PD: Ha muerto Howard Hodgkin, uno de los mejores pintores británicos de la segunda mitad del siglo XX. Detrás de su pintura, dos de los que más me gustan: Bonnard y Vuillard; también los paisajes humanos y coloristas de La India. A Howard Hodgkin nos lo descubrió Bruce Chatwin, pero quien publicó una magnífica monografía sobre su obra fue el escritor y curator mallorquín Enrique Juncosa a principios de siglo. Obviamente no está traducida ni al castellano ni al catalán, pero es un libro maravilloso. La Mallorca no oficial ni oficiosa -por eso cuenta menos en casa- siempre está detrás de cosas importantes. Howard Hodgkin en este caso.
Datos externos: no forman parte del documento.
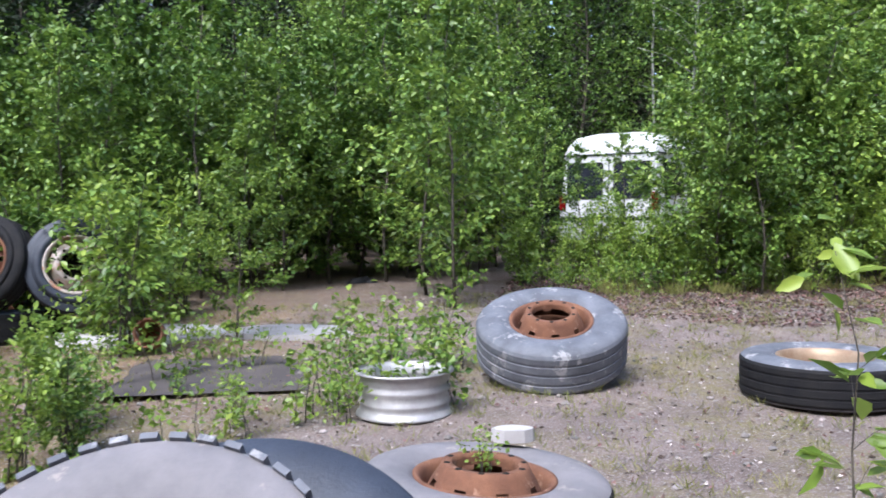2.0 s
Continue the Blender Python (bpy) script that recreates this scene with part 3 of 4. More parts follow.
def truck_wheel(m, label, R=0.54, W=0.30, rubber=RUBBER, rim=RUST, disc="out", tread=TREAD, group="scrap truck wheels", lugs=0):
    """A tyre on its rim, lying with its axis along z. disc: 'out' dished up, 'none' open barrel."""
    ob = thing("truck_wheel", m, label, "wheel", group)
    h, r0 = W / 2, 0.285
    side = [(r0 + 0.005, 0.55 * h), (r0 + 0.012, 0.80 * h), (r0 + 0.05, 0.93 * h), (r0 + 0.12, 1.0 * h), (R - 0.09, 0.99 * h), (R - 0.075, 0.965 * h), (R - 0.03, 0.90 * h), (R - 0.012, 0.80 * h)]
    tyre = part("tyre", lathe(side, 64), rubber, ob, smooth=True)
    part("lower_sidewall", lathe([(r, -z) for r, z in side], 64), rubber, tyre, smooth=True)
    groove = [(R - 0.012, 0.80 * h), (R, 0.68 * h)]
    for c in (0.4, 0.0, -0.4):
        groove += [(R, (c + 0.06) * h), (R - 0.005, (c + 0.05) * h), (R - 0.005, (c - 0.05) * h), (R, (c - 0.06) * h)]
    groove += [(R, -0.68 * h), (R - 0.012, -0.80 * h)]
    part("tread", lathe(groove, 64), tread, tyre)
    if lugs:
        bm = bmesh.new()
        for k in range(lugs):
            a = 2 * math.pi * k / lugs
            for s in (-1, 1):
                mm = Matrix.Rotation(a + (0.03 if s > 0 else 0), 4, "Z") @ Matrix.Translation((R - 0.005, 0, s * 0.66 * h)) @ Matrix.Diagonal((0.018, 0.045, 0.5 * h, 1))
                bmesh.ops.create_cube(bm, size=1, matrix=mm)
        tagged(part("tread_pattern", bm, tread, tyre), kind="stuff")
    barrel = [(r0 + 0.02, 0.80 * h), (r0 + 0.022, 0.86 * h), (r0 + 0.006, 0.88 * h), (r0 - 0.012, 0.78 * h), (r0 - 0.02, 0.5 * h), (r0 - 0.035, 0.1 * h), (r0 - 0.03, -0.5 * h), (r0 - 0.012, -0.78 * h), (r0 + 0.02, -0.86 * h)]
    wheel = part("rim", lathe(barrel, 64), rim, ob, smooth=True)
    if disc == "out":
        top = 1.2 * h
        prof = [(r0 - 0.035, 0.35 * h), (r0 - 0.045, 0.55 * h), (r0 - 0.065, 0.80 * h), (0.195, 1.05 * h), (0.185, top), (0.145, top), (0.14, top - 0.02), (0.138, top - 0.05)]
        d = part("disc", lathe(prof, 80, skip=lambda i, j: i == 1 and j % 10 in (0, 1, 2)), rim, wheel, smooth=True)
        hole = lathe([(0, 0.0), (0.013, 0.0), (0.015, -0.002)], 8)
        hv, hf = [(x, y, z + 0.0025) for x, y, z in hole[0]], hole[1]
        me = mesh_of("stud_hole", hv, hf, DARK)
        for k in range(10):
            a = 2 * math.pi * (k + 0.5) / 10
            part("stud_hole", me, DARK, d, m=Matrix.Translation((0.166 * math.cos(a), 0.166 * math.sin(a), top)))
        # dark disc deep in the hub: the hole's shade is put into its colour
        part("axle_opening", lathe([(0.0, -0.8 * h), (0.24, -0.8 * h)], 32), DARK, wheel)
    return ob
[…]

El libro reúne escritos de distintos autores sobre su pintura y fue seleccionado en su día como mejor libro de arte del año por el Financial Times. Lo había editado Enrique a raíz de la más grande retrospectiva sobre Hodgkin que se haya celebrado nunca, retrospectiva que él comisarió en el Museo de Arte Moderno de Irlanda, que por entonces dirigía. Howard Hodgkin murió el jueves pasado a la edad de 84 años.